Set down the data below from its first line to the line holding "turn = (Vector(target)", inclusive; omit all pictures.

##### DATASET EXCERPT #####

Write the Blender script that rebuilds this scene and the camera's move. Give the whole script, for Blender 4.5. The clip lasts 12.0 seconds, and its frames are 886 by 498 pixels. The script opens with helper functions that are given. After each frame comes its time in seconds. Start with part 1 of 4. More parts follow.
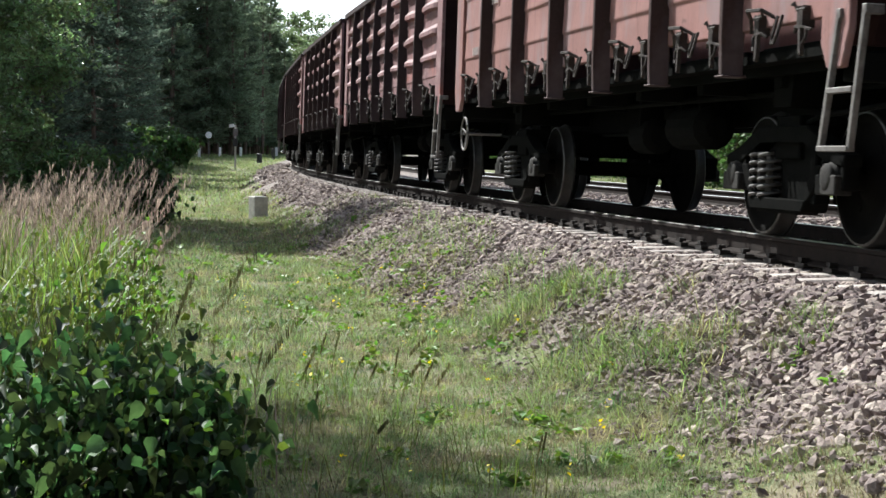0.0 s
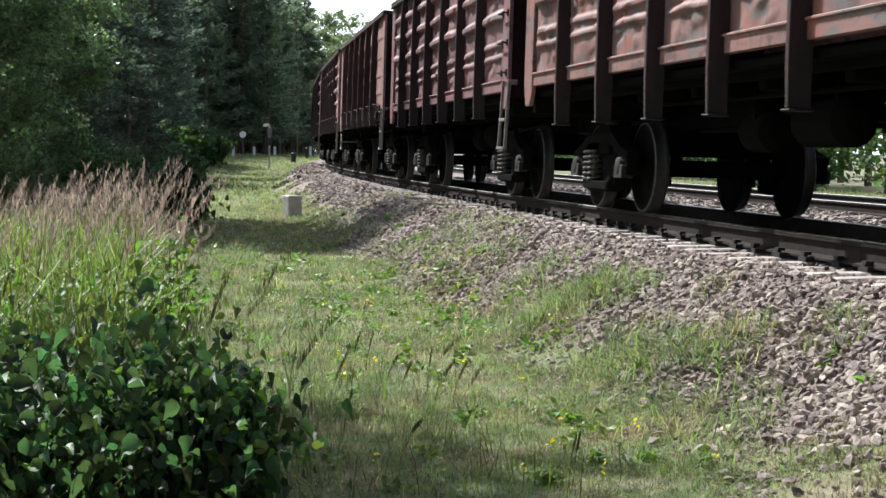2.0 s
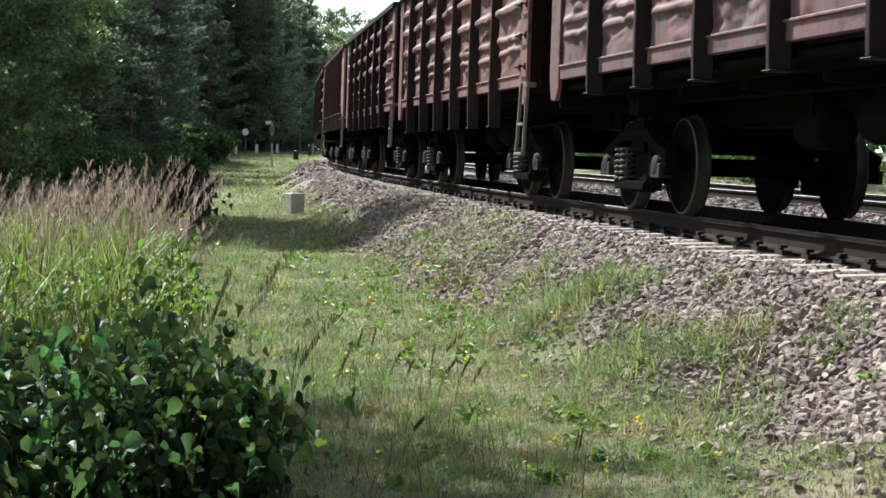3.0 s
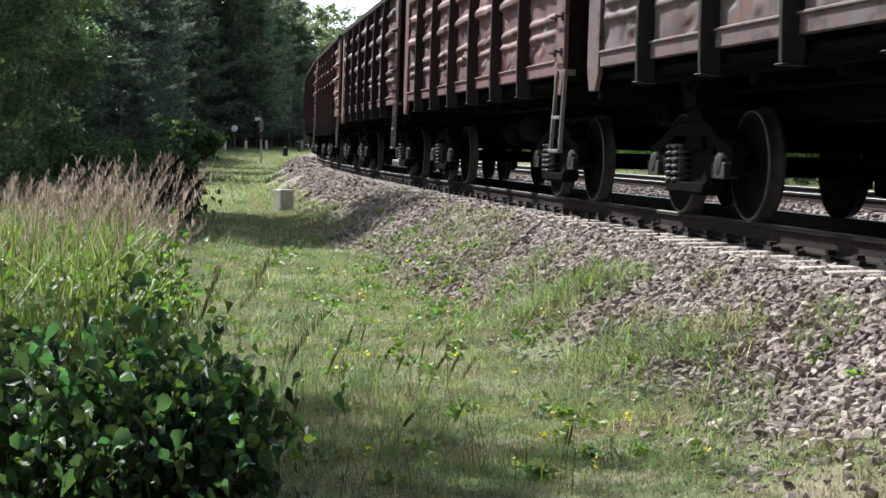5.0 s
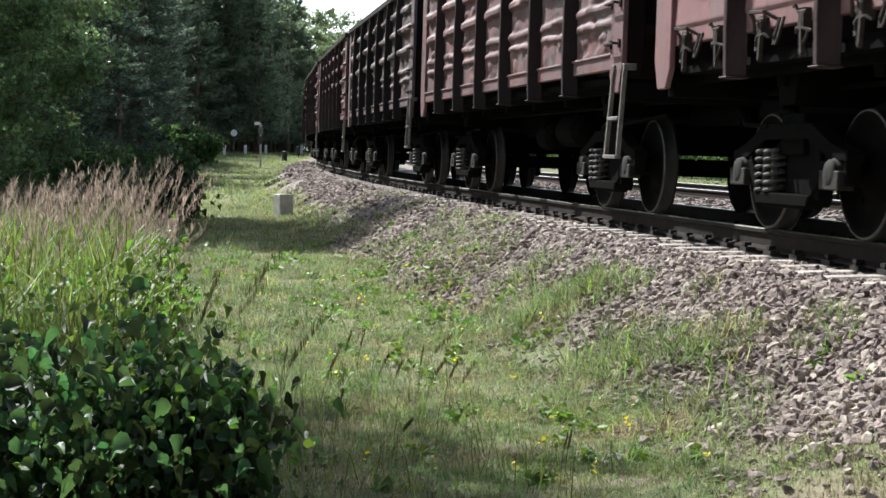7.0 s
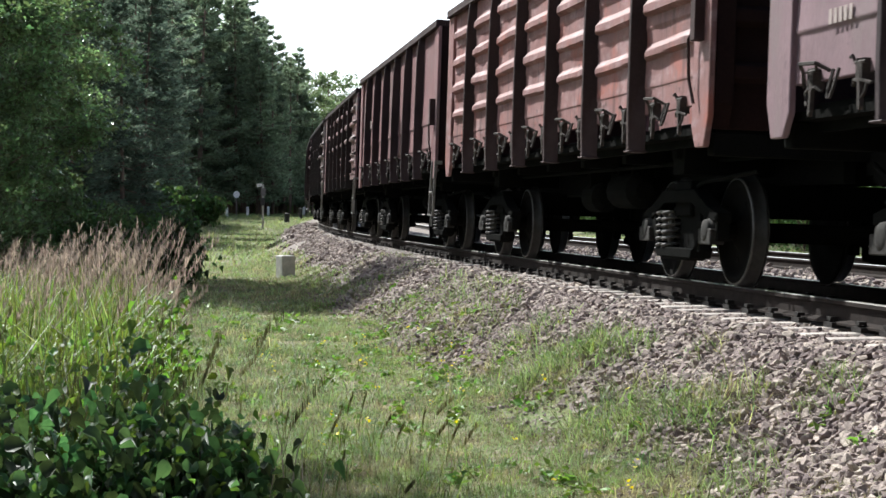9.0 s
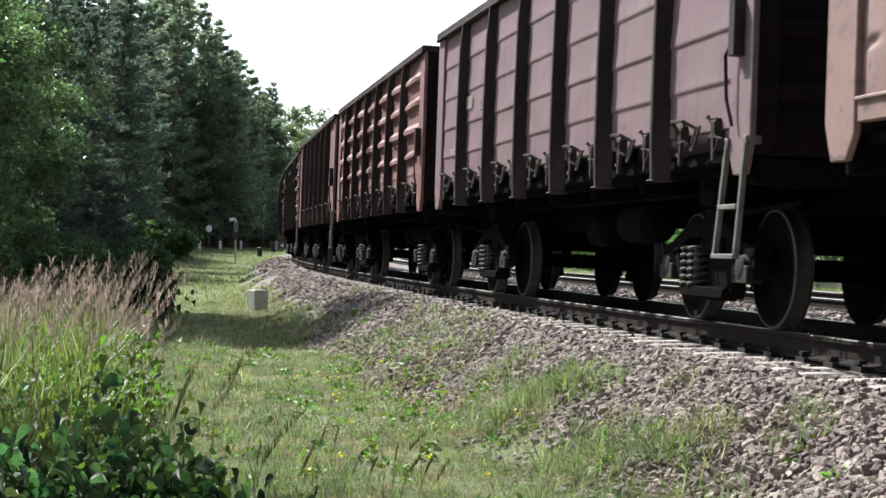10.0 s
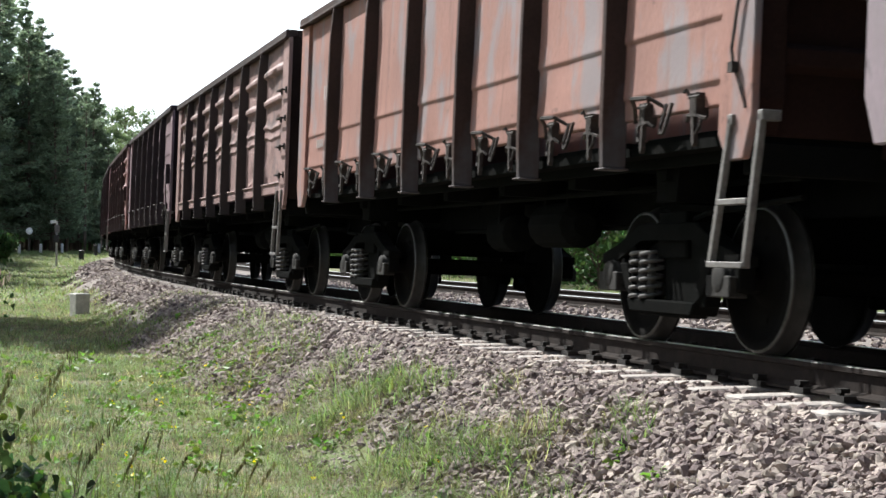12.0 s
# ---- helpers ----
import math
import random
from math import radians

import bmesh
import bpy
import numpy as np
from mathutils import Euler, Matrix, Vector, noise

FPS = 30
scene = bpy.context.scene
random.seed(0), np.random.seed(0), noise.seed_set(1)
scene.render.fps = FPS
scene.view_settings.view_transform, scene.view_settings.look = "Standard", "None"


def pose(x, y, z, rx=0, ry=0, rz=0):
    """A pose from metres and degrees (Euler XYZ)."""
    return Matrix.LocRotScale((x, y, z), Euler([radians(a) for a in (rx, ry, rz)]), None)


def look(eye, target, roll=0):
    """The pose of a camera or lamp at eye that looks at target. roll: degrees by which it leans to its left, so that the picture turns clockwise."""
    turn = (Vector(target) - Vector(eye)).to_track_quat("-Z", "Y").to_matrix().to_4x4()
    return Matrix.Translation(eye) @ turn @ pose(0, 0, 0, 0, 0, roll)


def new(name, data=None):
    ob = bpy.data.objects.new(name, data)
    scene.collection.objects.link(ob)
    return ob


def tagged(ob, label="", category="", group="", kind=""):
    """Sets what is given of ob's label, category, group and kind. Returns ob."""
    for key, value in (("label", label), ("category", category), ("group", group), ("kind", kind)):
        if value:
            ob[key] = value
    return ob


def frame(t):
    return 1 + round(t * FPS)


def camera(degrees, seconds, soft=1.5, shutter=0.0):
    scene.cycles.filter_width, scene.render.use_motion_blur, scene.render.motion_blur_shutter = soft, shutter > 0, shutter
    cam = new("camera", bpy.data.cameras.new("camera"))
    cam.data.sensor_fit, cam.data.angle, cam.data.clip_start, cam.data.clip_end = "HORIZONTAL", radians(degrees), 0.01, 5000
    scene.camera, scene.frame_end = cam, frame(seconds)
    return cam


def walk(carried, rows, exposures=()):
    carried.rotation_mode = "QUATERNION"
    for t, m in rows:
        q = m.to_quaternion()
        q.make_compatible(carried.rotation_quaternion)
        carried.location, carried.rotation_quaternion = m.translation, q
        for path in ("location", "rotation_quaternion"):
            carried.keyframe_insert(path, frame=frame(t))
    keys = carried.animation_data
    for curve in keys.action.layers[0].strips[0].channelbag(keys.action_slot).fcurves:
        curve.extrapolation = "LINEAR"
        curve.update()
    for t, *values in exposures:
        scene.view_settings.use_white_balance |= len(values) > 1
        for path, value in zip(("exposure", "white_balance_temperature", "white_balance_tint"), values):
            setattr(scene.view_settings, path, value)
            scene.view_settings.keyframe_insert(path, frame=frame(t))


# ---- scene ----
import itertools

# ---------------------------------------------------------------- camera
EYE = Vector((0.0, 0.0, 1.549))
cam = camera(29.16, 12.0, soft=1.5, shutter=0.07)


def aim(yaw, pitch, roll):
    """The camera at EYE, turned yaw degrees to the left of +y, tilted up by pitch."""
    y, p = radians(yaw), radians(pitch)
    way = Vector((-math.sin(y) * math.cos(p), math.cos(y) * math.cos(p), math.sin(p)))
    return look(EYE, EYE + way, roll)


TURNS = [
    (0, -11.627, -3.236, 0.522), (0.5, -10.483, -3.233, 0.357), (1, -10.142, -3.229, 0.360),
    (1.5, -10.334, -3.251, 0.343), (2, -10.491, -3.284, 0.383), (2.5, -10.610, -3.319, 0.443),
    (3, -10.408, -3.366, 0.387), (3.2, -9.727, -3.387, 0.371), (4.0, -10.1, -3.44, 0.38), (5, -10.764, -3.485, 0.395),
    (5.5, -10.891, -3.419, 0.352), (6, -10.885, -3.352, 0.451), (6.5, -10.835, -3.334, 0.386),
    (7.4, -10.75, -3.33, 0.41), (8.3, -10.657, -3.324, 0.436), (8.5, -10.633, -2.058, 0.500),
    (9, -10.703, -1.258, 0.449), (9.5, -10.707, -0.701, 0.571), (10, -11.603, -0.089, 0.538),
    (10.5, -13.051, 0.110, 0.583), (11, -14.430, 0.094, 0.499), (11.5, -16.105, 0.129, 0.614),
    (12, -17.440, 0.100, 0.709),
]
walk(cam, [(t, aim(y, p, r)) for t, y, p, r in TURNS], exposures=[(0, 1.15, 6050, 6), (8.3, 1.15, 6050, 6), (9.5, 1.15, 6050, 6), (12, 1.15, 6050, 6)])

# ---------------------------------------------------------------- sky and sun
SUN_WAY = Vector((-0.42, 0.8, 1.0)).normalized()
world = bpy.data.worlds.new("sky")
scene.world = world
world.use_nodes = True
wn = world.node_tree
sky = wn.nodes.new("ShaderNodeTexSky")
sky.sky_type, sky.sun_disc = "NISHITA", False
sky.sun_elevation = math.asin(SUN_WAY.z)
sky.sun_rotation = math.atan2(SUN_WAY.x, SUN_WAY.y)
sky.air_density, sky.dust_density = 1.0, 3.0
# white summer haze that thickens towards the horizon
wco, wsep, haze = wn.nodes.new("ShaderNodeTexCoord"), wn.nodes.new("ShaderNodeSeparateXYZ"), wn.nodes.new("ShaderNodeMapRange")
wn.links.new(wco.outputs["Generated"], wsep.inputs[0])
wn.links.new(wsep.outputs["Z"], haze.inputs[0])
haze.interpolation_type = "SMOOTHSTEP"
haze.inputs[1].default_value, haze.inputs[2].default_value, haze.inputs[3].default_value, haze.inputs[4].default_value = 0.12, 0.5, 0.95, 0.0
wmix = wn.nodes.new("ShaderNodeMixRGB")
wmix.inputs[2].default_value = (13.0, 13.4, 13.8, 1)
wn.links.new(haze.outputs[0], wmix.inputs[0])
wn.links.new(sky.outputs[0], wmix.inputs[1])
wn.links.new(wmix.outputs[0], wn.nodes["Background"].inputs[0])
wn.nodes["Background"].inputs[1].default_value = 0.074
sun_data = bpy.data.lights.new("sun", "SUN")
sun_data.energy, sun_data.angle, sun_data.color = 4.8, radians(0.55), (1.0, 0.955, 0.89)
sun = new("sun", sun_data)
sun.matrix_world = look(SUN_WAY * 100, (0, 0, 0))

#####

▶ [EXPECTED ANSWER]
Write the Blender script that rebuilds this scene and the camera's move. Give the whole script, for Blender 4.5. The clip lasts 12.0 seconds, and its frames are 886 by 498 pixels. The script opens with helper functions that are given. After each frame comes its time in seconds. Start with part 1 of 4. More parts follow.
0.0 s
2.0 s
3.0 s
5.0 s
7.0 s
9.0 s
10.0 s
12.0 s
# ---- helpers ----
import math
import random
from math import radians

import bmesh
import bpy
import numpy as np
from mathutils import Euler, Matrix, Vector, noise

FPS = 30
scene = bpy.context.scene
random.seed(0), np.random.seed(0), noise.seed_set(1)
scene.render.fps = FPS
scene.view_settings.view_transform, scene.view_settings.look = "Standard", "None"


def pose(x, y, z, rx=0, ry=0, rz=0):
    """A pose from metres and degrees (Euler XYZ)."""
    return Matrix.LocRotScale((x, y, z), Euler([radians(a) for a in (rx, ry, rz)]), None)


def look(eye, target, roll=0):
    """The pose of a camera or lamp at eye that looks at target. roll: degrees by which it leans to its left, so that the picture turns clockwise."""
    turn = (Vector(target) - Vector(eye)).to_track_quat("-Z", "Y").to_matrix().to_4x4()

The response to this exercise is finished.